Until that deadline, EU firms may well gradually lower their reliance on London clearinghouses. What’s more, the European Commission can also revoke the equivalency it has granted with 30 days’ notice. Such uncertainty may prompt a further exodus of financial firms from the City of London and towards the EU. Can the UK finalise a deal to secure permanent equivalency? Perhaps, but then one wonders what it will have to relinquish to obtain such an arrangement.

As such, serious questions linger over whether London will retain its status as one of the world’s leading financial centres in the long run. Already, the legacy of the UK’s divorce with the EU is being felt across the City, with billions of dollars of share trading having already moved to exchanges on the continent as well as billions more of derivatives trading headed to New York. Some estimates put the amount that shifted towards the continental bourses on the first day of trading this year at £5.3 billion.

And on the job front, it continues to look decidedly gloomy. Since 2016, when the referendum results first prompted the UK to leave the EU, the City of London has shed approximately 10,000 posts. “That’s 10,000 fewer jobs in London than there were.
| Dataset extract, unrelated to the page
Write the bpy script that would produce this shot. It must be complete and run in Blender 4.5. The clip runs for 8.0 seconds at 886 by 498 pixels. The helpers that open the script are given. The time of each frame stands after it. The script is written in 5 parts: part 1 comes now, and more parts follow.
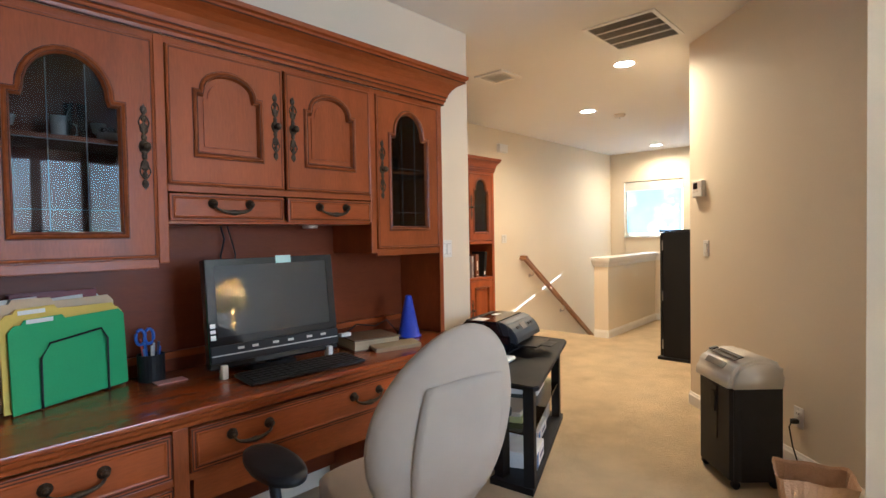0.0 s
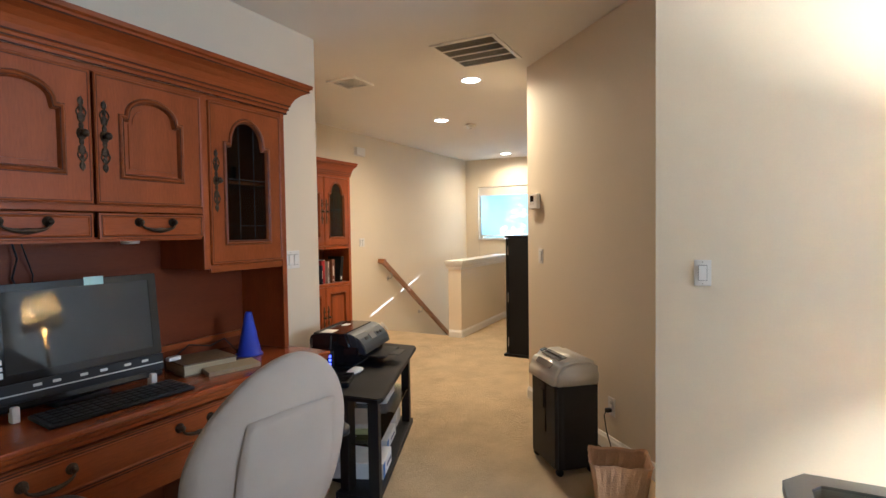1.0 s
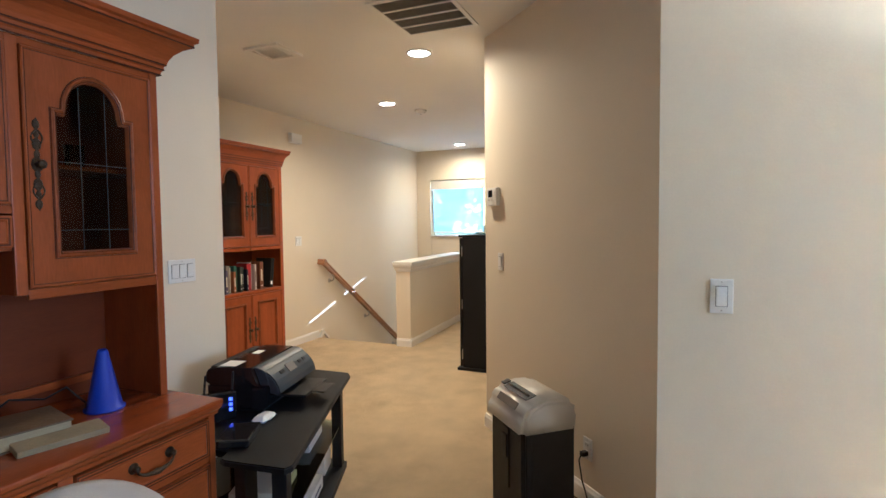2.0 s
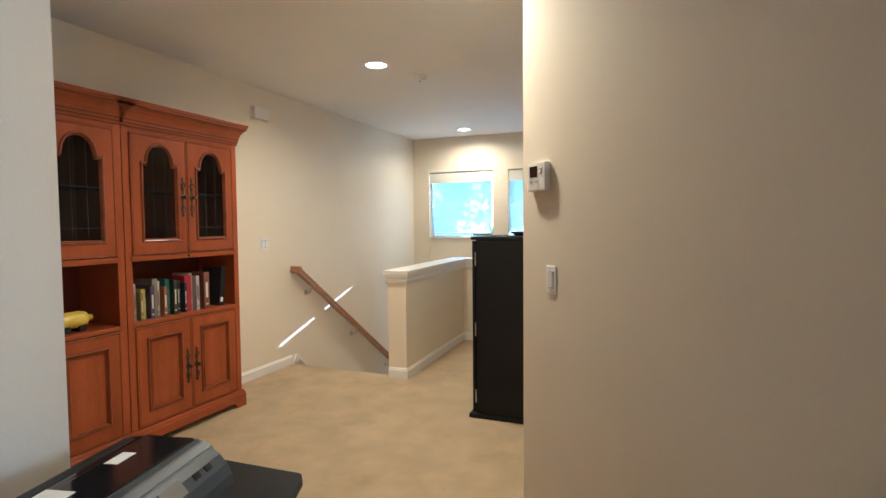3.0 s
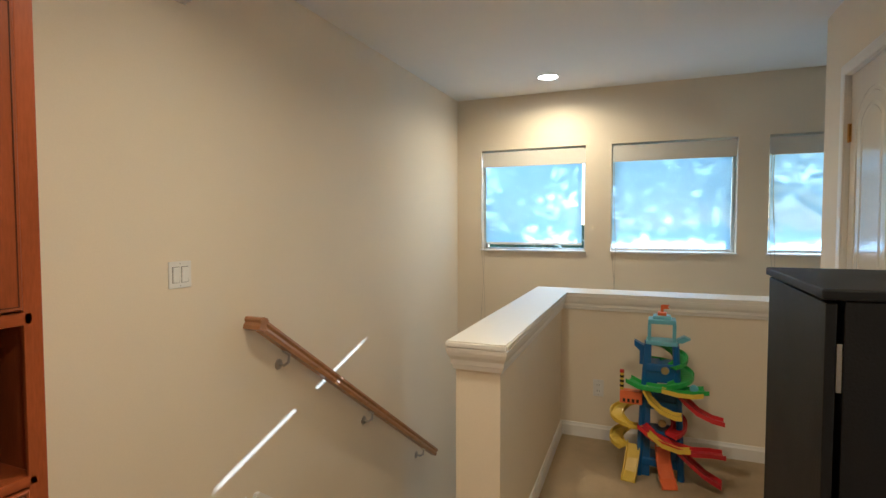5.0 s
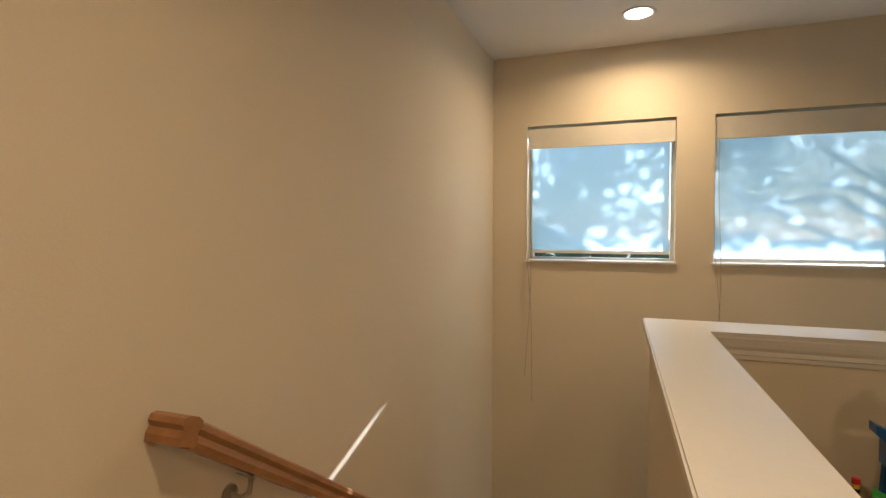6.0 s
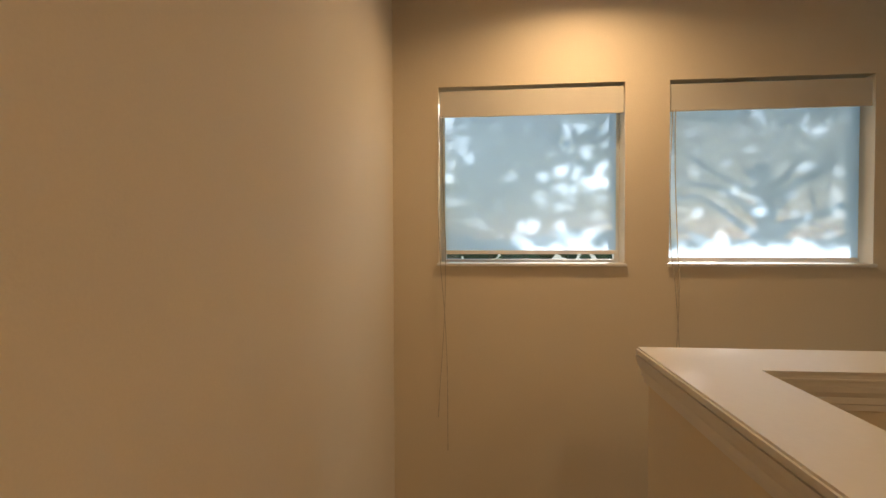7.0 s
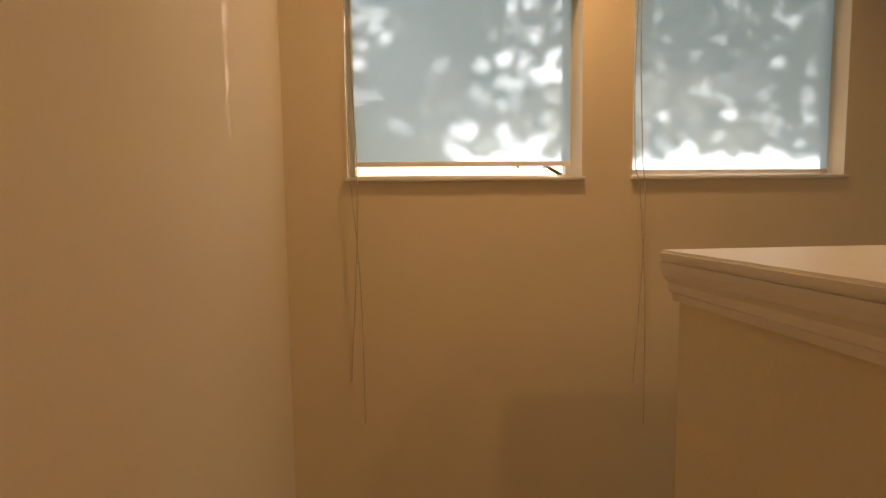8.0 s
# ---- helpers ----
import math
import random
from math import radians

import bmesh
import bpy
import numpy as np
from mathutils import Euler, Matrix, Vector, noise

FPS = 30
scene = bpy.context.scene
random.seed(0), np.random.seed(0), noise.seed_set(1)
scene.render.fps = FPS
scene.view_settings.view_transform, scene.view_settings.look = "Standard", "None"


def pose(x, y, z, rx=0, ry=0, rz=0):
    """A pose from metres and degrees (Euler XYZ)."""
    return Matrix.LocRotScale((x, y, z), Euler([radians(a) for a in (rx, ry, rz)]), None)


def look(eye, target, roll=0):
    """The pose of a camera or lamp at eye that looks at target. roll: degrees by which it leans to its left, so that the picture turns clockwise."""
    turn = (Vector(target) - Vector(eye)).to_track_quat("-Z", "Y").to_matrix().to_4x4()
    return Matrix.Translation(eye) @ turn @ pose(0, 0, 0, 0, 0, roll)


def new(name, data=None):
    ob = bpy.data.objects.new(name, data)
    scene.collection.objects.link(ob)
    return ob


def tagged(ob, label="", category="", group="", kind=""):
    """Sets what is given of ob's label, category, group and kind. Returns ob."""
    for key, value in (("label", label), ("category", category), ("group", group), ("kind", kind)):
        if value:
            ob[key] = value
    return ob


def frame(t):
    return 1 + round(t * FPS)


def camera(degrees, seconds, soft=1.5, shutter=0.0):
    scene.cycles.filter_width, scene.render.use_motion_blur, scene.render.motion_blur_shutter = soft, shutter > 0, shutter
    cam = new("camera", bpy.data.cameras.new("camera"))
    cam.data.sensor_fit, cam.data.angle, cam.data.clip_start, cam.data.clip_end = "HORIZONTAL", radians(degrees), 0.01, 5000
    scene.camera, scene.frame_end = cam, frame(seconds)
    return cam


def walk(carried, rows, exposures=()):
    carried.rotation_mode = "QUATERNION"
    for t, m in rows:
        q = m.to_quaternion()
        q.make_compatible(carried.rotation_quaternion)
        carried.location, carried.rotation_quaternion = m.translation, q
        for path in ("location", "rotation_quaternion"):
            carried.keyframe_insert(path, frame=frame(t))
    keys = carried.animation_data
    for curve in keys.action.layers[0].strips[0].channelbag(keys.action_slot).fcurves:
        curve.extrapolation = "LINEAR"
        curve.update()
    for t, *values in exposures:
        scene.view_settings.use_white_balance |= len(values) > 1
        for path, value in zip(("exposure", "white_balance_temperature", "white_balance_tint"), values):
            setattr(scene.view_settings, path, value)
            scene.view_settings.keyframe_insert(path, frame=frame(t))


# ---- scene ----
cam = camera(80.4, 8.0)
PATH = [
    (0, (1.146, 2.087, 1.33), (2.628, 3.429, 1.276), -1.0),
    (0.5, (1.151, 2.009, 1.381), (2.814, 3.118, 1.317), -0.9),
    (1, (1.196, 1.984, 1.415), (2.967, 2.91, 1.343), -0.8),
    (1.5, (1.391, 2.054, 1.421), (3.216, 2.869, 1.338), -0.7),
    (2, (1.842, 2.229, 1.462), (3.686, 2.996, 1.363), -0.6),
    (2.2, (2.056, 2.322, 1.465), (3.906, 3.076, 1.362), -0.6),
    (3.3, (3.389, 3.051, 1.431), (5.243, 3.795, 1.341), -0.4),
    (3.5, (3.628, 3.219, 1.438), (5.485, 3.957, 1.35), -0.3),
    (4, (4.246, 3.617, 1.441), (6.101, 4.361, 1.358), -0.3),
    (4.2, (4.475, 3.77, 1.444), (6.331, 4.509, 1.359), -0.2),
    (5.3, (5.734, 4.622, 1.472), (7.579, 5.39, 1.386), 0.0),
    (5.5, (5.965, 4.799, 1.471), (7.81, 5.566, 1.385), 0.0),
    (6, (6.556, 5.260, 1.426), (8.433, 5.9585, 1.369), 0.15),
    (6.5, (7.032, 5.539, 1.415), (8.981, 6.010, 1.357), 0.1),
    (7, (7.504, 5.702, 1.394), (9.495, 5.915, 1.343), -0.2),
    (7.5, (7.889, 5.826, 1.283), (9.887, 5.7762, 1.233), -0.4),
    (8, (8.189, 5.858, 1.119), (10.172, 5.666, 0.954), -0.7),
]
EXPOSURES = [(0.0, 3.15, 4900, 9), (1.0, 2.8, 4850, 9), (2.2, 2.78, 4500, 7), (4.2, 2.5, 4250, 3), (5.5, 2.05, 5100, 7), (6.5, 1.6, 6200, 15), (7.3, 1.44, 7200, 20), (8.0, 1.42, 8500, 25)]
walk(cam, [(t, look(eye, target, roll)) for t, eye, target, roll in PATH], EXPOSURES)

# ---- light ----
SUN_TO = Vector((2.72, -1.0, 0.876)).normalized()
world = bpy.data.worlds.new("world")
scene.world = world
world.use_nodes = True
wn = world.node_tree.nodes
sky = wn.new("ShaderNodeTexSky")
sky.sky_type = "NISHITA"
sky.sun_disc = False
sky.ozone_density, sky.dust_density, sky.air_density = 3.0, 0.4, 1.3
sky.sun_elevation = math.asin(SUN_TO.z)
sky.sun_rotation = math.atan2(SUN_TO.x, SUN_TO.y)
wn["Background"].inputs[1].default_value = 0.15
world.node_tree.links.new(sky.outputs[0], wn["Background"].inputs[0])

sun = new("sun", bpy.data.lights.new("sun", "SUN"))
sun.data.energy, sun.data.angle, sun.data.color = 2.6, radians(0.4), (1.0, 0.96, 0.90)
sun.matrix_world = look((20, -2, 8), Vector((20, -2, 8)) - SUN_TO)

CANS = [(5.48, 3.92), (6.85, 4.94), (9.91, 5.275)]
CEIL = 2.74
for (cx, cy), watts in zip(CANS, (6.0, 4.2, 3.9)):
    lamp = new("downlight_glow", bpy.data.lights.new("downlight_glow", "AREA"))
    lamp.data.shape, lamp.data.size = "DISK", 0.15
    lamp.data.energy, lamp.data.color, lamp.data.spread = watts, (1.0, 0.675, 0.335), radians(158)
    lamp.matrix_world = look((cx, cy, CEIL - 0.012), (cx, cy, 0))

skylight = new("south_window_daylight", bpy.data.lights.new("south_window_daylight", "AREA"))
skylight.data.shape, skylight.data.size, skylight.data.size_y = "RECTANGLE", 1.5, 1.45
skylight.data.energy, skylight.data.color = 14, (0.88, 0.94, 1.0)
skylight.matrix_world = look((2.825, -1.86, 1.615), (2.825, 0.0, 1.5))
stairlight = new("stair_window_daylight", bpy.data.lights.new("stair_window_daylight", "AREA"))
stairlight.data.shape, stairlight.data.size, stairlight.data.size_y = "RECTANGLE", 0.75, 1.2
stairlight.data.energy, stairlight.data.color = 2.8, (0.86, 0.98, 1.0)
stairlight.matrix_world = look((9.875, 0.44, -1.35), (9.875, 3.0, -1.1))
BULB = (3.20, 1.16, 1.43)
lamp = new("floor_lamp_bulb", bpy.data.lights.new("floor_lamp_bulb", "POINT"))
lamp.data.energy, lamp.data.color, lamp.data.shadow_soft_size = 19, (1.0, 0.80, 0.57), 0.04
lamp.location = BULB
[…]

And 10,000 more jobs elsewhere in the European Union,” said Sir Mark Boleat, a leading figure in the City and a Brexit opponent. “There’s been one forecast that eventually 75,000 jobs could be lost, and I think that doesn’t look unrealistic.” And the likes of banking giants JPMorgan Chase and Bank of America have each shifted several hundred jobs from London to Paris and Frankfurt to ensure business continuity with European clientele.
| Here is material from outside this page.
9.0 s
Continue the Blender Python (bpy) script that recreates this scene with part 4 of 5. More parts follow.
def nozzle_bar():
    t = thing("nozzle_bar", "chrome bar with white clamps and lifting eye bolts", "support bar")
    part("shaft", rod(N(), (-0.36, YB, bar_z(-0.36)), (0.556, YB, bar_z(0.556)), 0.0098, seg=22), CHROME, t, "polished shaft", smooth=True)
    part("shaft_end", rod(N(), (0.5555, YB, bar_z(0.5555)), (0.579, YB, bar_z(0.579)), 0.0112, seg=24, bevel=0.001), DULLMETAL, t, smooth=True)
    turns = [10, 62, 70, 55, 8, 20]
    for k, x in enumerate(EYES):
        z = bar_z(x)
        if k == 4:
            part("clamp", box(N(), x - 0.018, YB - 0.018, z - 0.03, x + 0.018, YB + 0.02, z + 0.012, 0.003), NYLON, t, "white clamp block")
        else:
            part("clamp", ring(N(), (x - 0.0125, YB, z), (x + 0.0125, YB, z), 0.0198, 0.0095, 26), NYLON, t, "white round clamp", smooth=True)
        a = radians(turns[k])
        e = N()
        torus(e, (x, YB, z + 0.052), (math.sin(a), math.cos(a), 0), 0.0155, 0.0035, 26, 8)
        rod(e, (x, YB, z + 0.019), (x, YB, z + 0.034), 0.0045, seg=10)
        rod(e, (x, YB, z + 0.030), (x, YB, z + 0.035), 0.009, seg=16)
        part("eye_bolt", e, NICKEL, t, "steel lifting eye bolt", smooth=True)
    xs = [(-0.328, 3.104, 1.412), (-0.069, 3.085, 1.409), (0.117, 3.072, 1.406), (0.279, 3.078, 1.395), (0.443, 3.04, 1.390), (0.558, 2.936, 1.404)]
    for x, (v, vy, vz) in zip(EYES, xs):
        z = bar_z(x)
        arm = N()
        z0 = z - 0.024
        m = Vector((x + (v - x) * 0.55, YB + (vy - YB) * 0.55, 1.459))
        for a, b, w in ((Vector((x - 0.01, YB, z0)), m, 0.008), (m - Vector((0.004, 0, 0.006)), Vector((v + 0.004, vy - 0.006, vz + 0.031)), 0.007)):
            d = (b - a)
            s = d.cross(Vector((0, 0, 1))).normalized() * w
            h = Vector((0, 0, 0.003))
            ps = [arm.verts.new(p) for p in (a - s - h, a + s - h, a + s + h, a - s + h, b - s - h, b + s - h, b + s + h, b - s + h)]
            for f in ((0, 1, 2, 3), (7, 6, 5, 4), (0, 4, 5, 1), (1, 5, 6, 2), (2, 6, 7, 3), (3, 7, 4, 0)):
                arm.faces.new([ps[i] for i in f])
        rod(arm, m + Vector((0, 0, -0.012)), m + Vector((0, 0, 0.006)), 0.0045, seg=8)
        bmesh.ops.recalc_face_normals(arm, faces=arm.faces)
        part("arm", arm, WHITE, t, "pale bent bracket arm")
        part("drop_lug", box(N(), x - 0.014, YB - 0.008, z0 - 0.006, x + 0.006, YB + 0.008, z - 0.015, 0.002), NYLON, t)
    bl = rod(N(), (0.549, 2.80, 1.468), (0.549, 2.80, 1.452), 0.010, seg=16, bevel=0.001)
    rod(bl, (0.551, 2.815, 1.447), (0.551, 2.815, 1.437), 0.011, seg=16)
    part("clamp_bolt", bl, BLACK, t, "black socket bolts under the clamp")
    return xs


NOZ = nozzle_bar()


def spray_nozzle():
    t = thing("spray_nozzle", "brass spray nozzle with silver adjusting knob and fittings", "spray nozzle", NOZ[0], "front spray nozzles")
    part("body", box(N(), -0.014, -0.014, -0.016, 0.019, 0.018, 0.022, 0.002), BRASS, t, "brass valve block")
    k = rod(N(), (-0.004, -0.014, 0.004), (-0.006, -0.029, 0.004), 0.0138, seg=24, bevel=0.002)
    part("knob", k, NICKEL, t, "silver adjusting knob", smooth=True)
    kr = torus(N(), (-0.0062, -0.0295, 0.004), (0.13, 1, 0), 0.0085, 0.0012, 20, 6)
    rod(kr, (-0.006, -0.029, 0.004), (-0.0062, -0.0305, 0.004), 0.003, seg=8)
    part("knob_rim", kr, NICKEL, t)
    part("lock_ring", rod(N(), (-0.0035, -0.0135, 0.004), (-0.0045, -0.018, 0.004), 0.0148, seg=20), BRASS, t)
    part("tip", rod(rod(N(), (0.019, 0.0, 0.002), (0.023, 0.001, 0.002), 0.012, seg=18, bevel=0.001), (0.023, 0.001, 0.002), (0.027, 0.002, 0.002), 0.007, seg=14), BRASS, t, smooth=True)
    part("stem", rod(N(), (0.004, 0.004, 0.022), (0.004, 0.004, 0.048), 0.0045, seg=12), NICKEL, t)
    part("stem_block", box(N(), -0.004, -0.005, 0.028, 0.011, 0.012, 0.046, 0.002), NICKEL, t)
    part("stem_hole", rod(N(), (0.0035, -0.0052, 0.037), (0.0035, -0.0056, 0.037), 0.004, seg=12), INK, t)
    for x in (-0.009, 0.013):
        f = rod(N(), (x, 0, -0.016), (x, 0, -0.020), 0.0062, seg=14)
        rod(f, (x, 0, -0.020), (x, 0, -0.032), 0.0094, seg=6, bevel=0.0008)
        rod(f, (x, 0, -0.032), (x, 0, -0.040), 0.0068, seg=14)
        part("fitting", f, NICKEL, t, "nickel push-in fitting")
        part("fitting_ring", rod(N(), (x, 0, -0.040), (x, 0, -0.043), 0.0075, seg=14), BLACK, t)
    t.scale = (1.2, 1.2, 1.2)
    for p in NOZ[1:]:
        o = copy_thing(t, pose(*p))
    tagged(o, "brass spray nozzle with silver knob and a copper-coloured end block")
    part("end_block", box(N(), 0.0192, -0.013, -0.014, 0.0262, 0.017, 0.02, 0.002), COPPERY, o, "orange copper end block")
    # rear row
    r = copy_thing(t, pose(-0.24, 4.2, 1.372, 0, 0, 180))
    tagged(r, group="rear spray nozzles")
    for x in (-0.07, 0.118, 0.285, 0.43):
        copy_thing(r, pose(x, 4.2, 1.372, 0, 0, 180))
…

Already we have seen some post-deal contention between the EU and the UK as a result of the prevailing ambiguity. For instance, the European Securities and Markets Authority (ESMA) recently acknowledged that since the UK has left the EU, “some questionable practices by firms around reverse solicitation, where the product or service is marketed at the client’s own exclusive initiative, have emerged”. This rule prevents investment firms with no presence within the bloc from initiating contact with EU customers but does allow customers to make the first approaches to investment firms. But the financial watchdog has confirmed that some UK-based banks have already attempted to evade reverse solicitation by including general clauses in their terms of business or via online pop-up “I agree” boxes that state that the customer has initiated the authorisation of any transaction execution. It also added that any non-EU bank promoting its investment services within the EU did not meet this definition of exclusivity, and that provision of such services in the Union without proper authorisation “exposes service providers to the risk of administrative or criminal proceedings”.

Perhaps more clarity surrounding financial-services rules will be achieved in the coming weeks. The Joint Declaration states that both parties will agree on a memorandum of understanding (MoU) establishing the framework for cooperation by March. “The Parties will discuss, inter alia, how to move forward on both sides with equivalence determinations between the Union and United Kingdom, without prejudice to the unilateral and autonomous decision-making process of each side,” the Joint Declaration states. But this MoU only represents a starting point, with considerable further discussions and negotiations still required, and thus will have little impact on advancing the City’s ultimate quest for market access. “This is an ongoing question for financial services. It’s going to last for 18 months or two years at least,” according to John Liver, head of financial services regulation at consultancy firm EY (Ernst & Young).

Could this prompt the UK to look elsewhere going forward? Around 40 percent of the UK financial-services sector’s trade relies on the EU at present, but it now seems likely that this figure will go down. As such, the UK is likely to be motivated to forge stronger business ties with Asia and the United States. At least that’s what Jes Staley hopes. The Barclays chief executive recently said that while jobs have moved to the EU, Brexit provides the UK’s financial sector with the opportunity to redefine its agenda. “I think Brexit is more than likely on the positive side than on the negative side,” Staley recently told the BBC. “What the UK needs and London needs, is to make sure that the City is one of the best places, whether [it is in terms of] regulation or law or language, or talent. I think what London needs to be focused on is not Frankfurt or Paris; [it] needs to be focused on New York and Singapore.”

What’s more, currency trading should remain largely unaffected by Brexit, with London continuing to be the dominant global hub for this particular business. Thanks mainly to the time-zone advantages that the UK has that allows London to serve both Asia and the US as well as the clear advantages it holds over the EU in terms of existing infrastructure and sheer concentration of currency-trading entities all located in one city, it seems highly unlikely that Brexit will diminish London’s command of this business.

So, while it seems that London will be unable to stem the outflow of a significant volume of business and jobs to the continent and elsewhere as a result of Brexit, all is not lost. The next year or so will undoubtedly be crucial in determining the City’s long-term status, but with key businesses still likely to thrive and a renewed focus on global opportunities, the UK financial-services sector can still retain its reputation as one of the world’s leading venues.